━━ STORED ROWS ━━

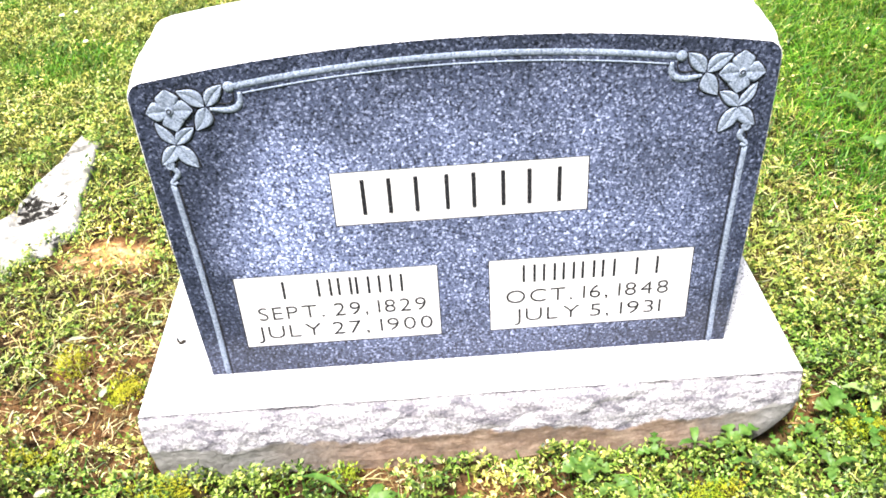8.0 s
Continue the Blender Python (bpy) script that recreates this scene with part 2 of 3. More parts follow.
# ---- the lie of the ground ----
TOP = 0.155
BASE_X, BASE_Y = (-0.571, 0.566), (-0.092, 0.343)
CLAY = [(0.240, -0.352, 0.145, 0.075), (0.130, -0.240, 0.030, 0.050), (-0.795, 0.615, 0.13, 0.065), (0.345, -0.28, 0.05, 0.035)]
BROWN = [(-0.17, -0.135, 0.10, 0.035), (-0.72, 0.03, 0.14, 0.09), (-0.74, 0.24, 0.13, 0.12), (-0.02, -0.27, 0.08, 0.05), (-0.93, 0.10, 0.12, 0.06), (0.62, -0.02, 0.05, 0.05), (0.07, -0.30, 0.07, 0.045), (-0.62, -0.06, 0.06, 0.05), (0.06, -0.19, 0.09, 0.06), (-0.70, 0.42, 0.10, 0.05)]
STRAWY = [(-0.165, -0.140, 0.085, 0.026)]
MOSS = [(-0.545, -0.170, 0.06, 0.030), (0.385, -0.228, 0.06, 0.036), (-0.68, 0.13, 0.03, 0.03), (-0.22, -0.142, 0.02, 0.015), (-0.80, -0.05, 0.05, 0.03), (0.33, -0.27, 0.03, 0.02), (0.70, -0.10, 0.05, 0.03), (-0.80, 0.20, 0.04, 0.03)]


def patches(x, y, spots):
    out = 0.0 * x
    for s in spots:
        out = np.maximum(out, blob(x, y, *s))
    return out


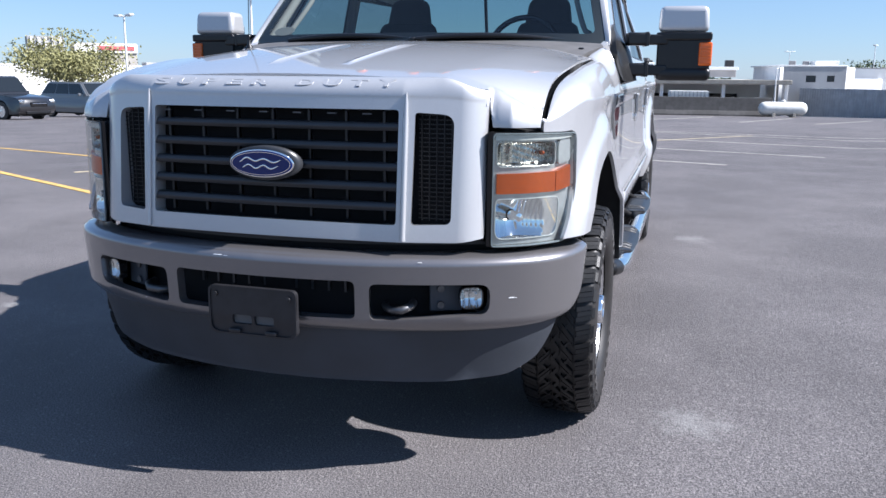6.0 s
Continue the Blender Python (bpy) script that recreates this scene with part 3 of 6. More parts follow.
HOOD_HALF = [(0.0, -0.802), (0.60, -0.801), (0.64, -0.797), (0.66, -0.791), (0.68, -0.778), (0.70, -0.757), (0.716, -0.740), (0.724, -0.736), (0.732, -0.748)] + [(float(a), float(nose_line(a))) for a in np.linspace(0.738, 0.884, 11)] + \
    [(float(cut(np.array(y))[0]) - 0.005 - 0.003 * float(smooth((-y - 0.15) / 0.4)), float(y)) for y in np.linspace(-0.690, 0.36, 30)] + [(0.83, 0.405), (0.75, 0.395), (0.5, 0.43), (0.0, 0.475)]
HOOD = HOOD_HALF[1:-1]
HOOD = HOOD + [(0.0, 0.475)] + [(-x, y) for x, y in reversed(HOOD)] + [(0.0, -0.802)]


def shell_map(x, w):
    """The grille shell: a face that leans back a little, rolling over at the top towards the hood."""
    back = np.maximum(np.abs(x) - 0.722, 0)
    a = np.minimum(np.abs(x), 0.722)
    x = np.sign(x) * (a + 0.05 * back)
    y = np.where(a < 0.466, -0.928 + 0.022 * (x / 0.466) ** 2, -0.906 + 0.050 * (a - 0.466) / 0.19)
    y = y + 0.036 * np.clip((a - 0.645) / 0.077, 0, 1) ** 2
    z = np.minimum(w, 1.325)
    r = np.clip((w - 1.325) / 0.13, 0, 1) * 1.45
    y = y + 0.045 * np.clip((z - 0.86) / 0.46, 0, 1)
    out = smooth((a - 0.58) / 0.14)
    z = z - 0.012 * out * np.clip((w - 1.10) / 0.225, 0, 1)
    end = -0.800 + (y + 0.022 + 0.800) * out
    under = np.maximum(w - 1.455, 0)
    return x, y + back + under + (end - y) * (1 - np.cos(r)) / (1 - math.cos(1.45)), z - 0.35 * under + 0.062 * np.sin(r) / math.sin(1.45) * (1 - 0.46 * out)


SHELL = rounded([(-0.735, 0.878), (-0.722, 0.868), (-0.655, 0.857), (0.655, 0.857), (0.722, 0.868), (0.735, 0.878), (0.735, 1.385), (0.722, 1.435), (0.68, 1.50), (-0.68, 1.50), (-0.722, 1.435), (-0.735, 1.385)], [0, 0.01, 0.03, 0.03, 0.01, 0, 0, 0, 0, 0, 0, 0])
GRILLE_HOLE = rounded([(-0.452, 0.913), (0.452, 0.913), (0.452, 1.283), (-0.452, 1.283)], 0.012, 4)
SIDE_HOLE = rounded([(0.500, 0.913), (0.626, 0.917), (0.626, 1.268), (0.504, 1.275)], [0.010, 0.02, 0.035, 0.012], 5)

_plan, BUMP_LEN = spline([(0, -1.005), (0.2, -0.994), (0.40, -0.962), (0.60, -0.905), (0.76, -0.835), (0.89, -0.745), (0.975, -0.635), (1.018, -0.50), (1.022, -0.42)])


def plan(u):
    p = _plan(np.abs(u))
    q = _plan(np.abs(u) + 0.004)
    t = q - p
    t = t / np.maximum(np.linalg.norm(t, axis=-1, keepdims=True), 1e-9)
    sg = np.where(u < 0, -1.0, 1.0)
    return p[..., 0] * sg, p[..., 1], -t[..., 1] * sg * np.minimum(np.abs(u) / 0.05, 1), t[..., 0]


def bumper_map(u, w):
    x, y, nx, ny = plan(u)
    r = np.clip((w - 0.790) / 0.11, 0, 1) * math.pi / 2
    inset = 0.090 * (1 - np.cos(r)) + 0.035 * np.clip((0.60 - w) / 0.05, 0, 1) ** 2 + 0.012 * np.clip((0.79 - w) / 0.2, 0, 1)
    z = np.minimum(w, 0.790) + 0.030 * np.sin(r)
    return x + nx * inset, y + ny * inset, z


BL = BUMP_LEN
BUMPER_HALF = [(0.0, 0.552), (0.75, 0.556), (BL - 0.17, 0.572), (BL - 0.07, 0.63), (BL - 0.02, 0.72), (BL - 0.005, 0.80), (BL - 0.015, 0.90), (BL - 0.30, 0.90), (0.0, 0.90)]
BUMPER = rounded([(-u, w) for u, w in reversed(BUMPER_HALF[1:-1])][::1] + BUMPER_HALF[1:-1], [0, 0, 0.03, 0.06, 0.06, 0.08, 0, 0, 0.08, 0.06, 0.06, 0.03, 0, 0], 4)
CENTRE_HOLE = rounded([(-0.335, 0.602), (0.335, 0.602), (0.335, 0.732), (-0.335, 0.732)], 0.022)
SIDE_BUMP_HOLE = rounded([(0.383, 0.598), (0.785, 0.617), (0.785, 0.722), (0.383, 0.724)], [0.025, 0.04, 0.04, 0.025])


def dam_map(u, w):
    x, y, nx, ny = plan(u)
    d = 0.055 + 0.05 * np.clip((0.56 - w) / 0.2, 0, 1)
    return x + nx * d, y + ny * d, w


DAM_HALF = [(0.62, 0.352), (0.90, 0.368), (1.05, 0.42), (1.12, 0.50), (1.15, 0.60)]
DAM = DAM_HALF + [(-u, w) for u, w in reversed(DAM_HALF)]

_lamp, LAMP_LEN = spline([(0.744, -0.800), (0.79, -0.778), (0.86, -0.728), (0.93, -0.650), (0.972, -0.575), (0.985, -0.515)])


def lamp_map(inset):
    def f(u, z):
        p, q = _lamp(u), _lamp(u + 0.003)
        t = q - p
        t = t / np.maximum(np.linalg.norm(t, axis=-1, keepdims=True), 1e-9)
        lean = 0.02 * (z - 0.83)
        return p[..., 0] - t[..., 1] * -1 * 0 - inset * t[..., 1], p[..., 1] + inset * t[..., 0] + lean, z
    return f


LL = LAMP_LEN
LAMP = rounded([(0.004, 0.838), (LL * 0.80, 0.838), (LL * 0.985, 1.02), (LL * 0.95, 1.208), (0.004, 1.212)], [0.012, 0.03, 0.03, 0.035, 0.015])


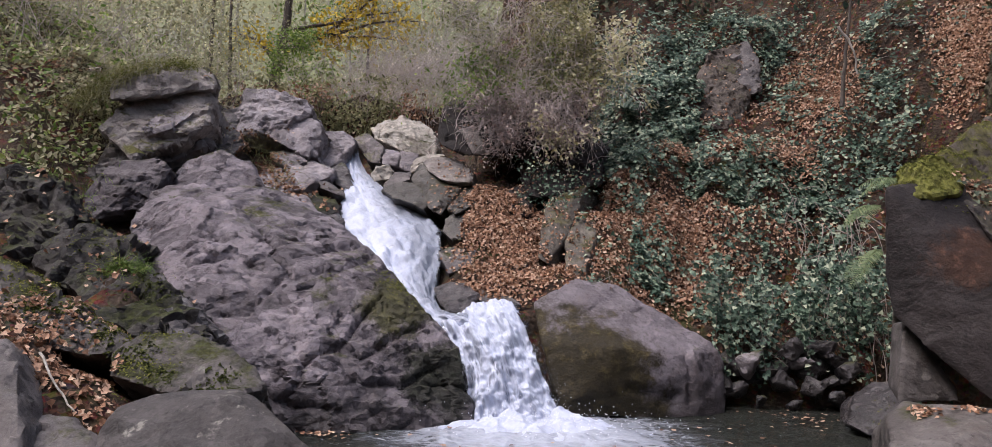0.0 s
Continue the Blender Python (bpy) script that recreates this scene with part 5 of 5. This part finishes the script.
def pale_shrub():
    shrub = empty_thing("shrub", (1.2, 12.2, 4.2), "pale yellowing shrub leaning out of the dark ivy", "shrub")
    base = np.array(shrub.location)
    n = 75
    root = np.stack([rng.uniform(0.3, 1.0, n), rng.uniform(11.2, 11.8, n), rng.uniform(4.35, 5.3, n)], 1)
    path = wander(root, np.stack([rng.normal(0, 0.5, n), -0.8 + 0 * rng.random(n), rng.normal(0.3, 0.3, n)], 1), rng.uniform(0.4, 0.9, n), 8, 2.2, 0.15)
    v, f = tubes(path, 0.006, 4, 0.4)
    tagged(mesh_object("branchwork", v - base, f, SHRUB_TWIG, shrub), kind="stuff")
    q = path[:, 2:].reshape(-1, 3)
    q = np.repeat(q, 2, 0) + rng.normal(0, 0.07, (2 * len(q), 3))
    v, f = leaf_mesh(q, np.tile([0, -0.6, 0.6], (len(q), 1)), 0.075, OVAL, 0.2, 0.6)
    tagged(mesh_object("foliage", v - base, f, CREAM_LEAF, shrub, False), kind="stuff")


pale_shrub()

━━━

*WHAT YOU SHOULD DO*.
Extract, exactly, the lines above that begin at the line containing "finishes the script." and end at the final line of the records; add no other text.

*ANSWER TO THIS TASK*.
Continue the Blender Python (bpy) script that recreates this scene with part 5 of 5. This part finishes the script.
def pale_shrub():
    shrub = empty_thing("shrub", (1.2, 12.2, 4.2), "pale yellowing shrub leaning out of the dark ivy", "shrub")
    base = np.array(shrub.location)
    n = 75
    root = np.stack([rng.uniform(0.3, 1.0, n), rng.uniform(11.2, 11.8, n), rng.uniform(4.35, 5.3, n)], 1)
    path = wander(root, np.stack([rng.normal(0, 0.5, n), -0.8 + 0 * rng.random(n), rng.normal(0.3, 0.3, n)], 1), rng.uniform(0.4, 0.9, n), 8, 2.2, 0.15)
    v, f = tubes(path, 0.006, 4, 0.4)
    tagged(mesh_object("branchwork", v - base, f, SHRUB_TWIG, shrub), kind="stuff")
    q = path[:, 2:].reshape(-1, 3)
    q = np.repeat(q, 2, 0) + rng.normal(0, 0.07, (2 * len(q), 3))
    v, f = leaf_mesh(q, np.tile([0, -0.6, 0.6], (len(q), 1)), 0.075, OVAL, 0.2, 0.6)
    tagged(mesh_object("foliage", v - base, f, CREAM_LEAF, shrub, False), kind="stuff")


pale_shrub()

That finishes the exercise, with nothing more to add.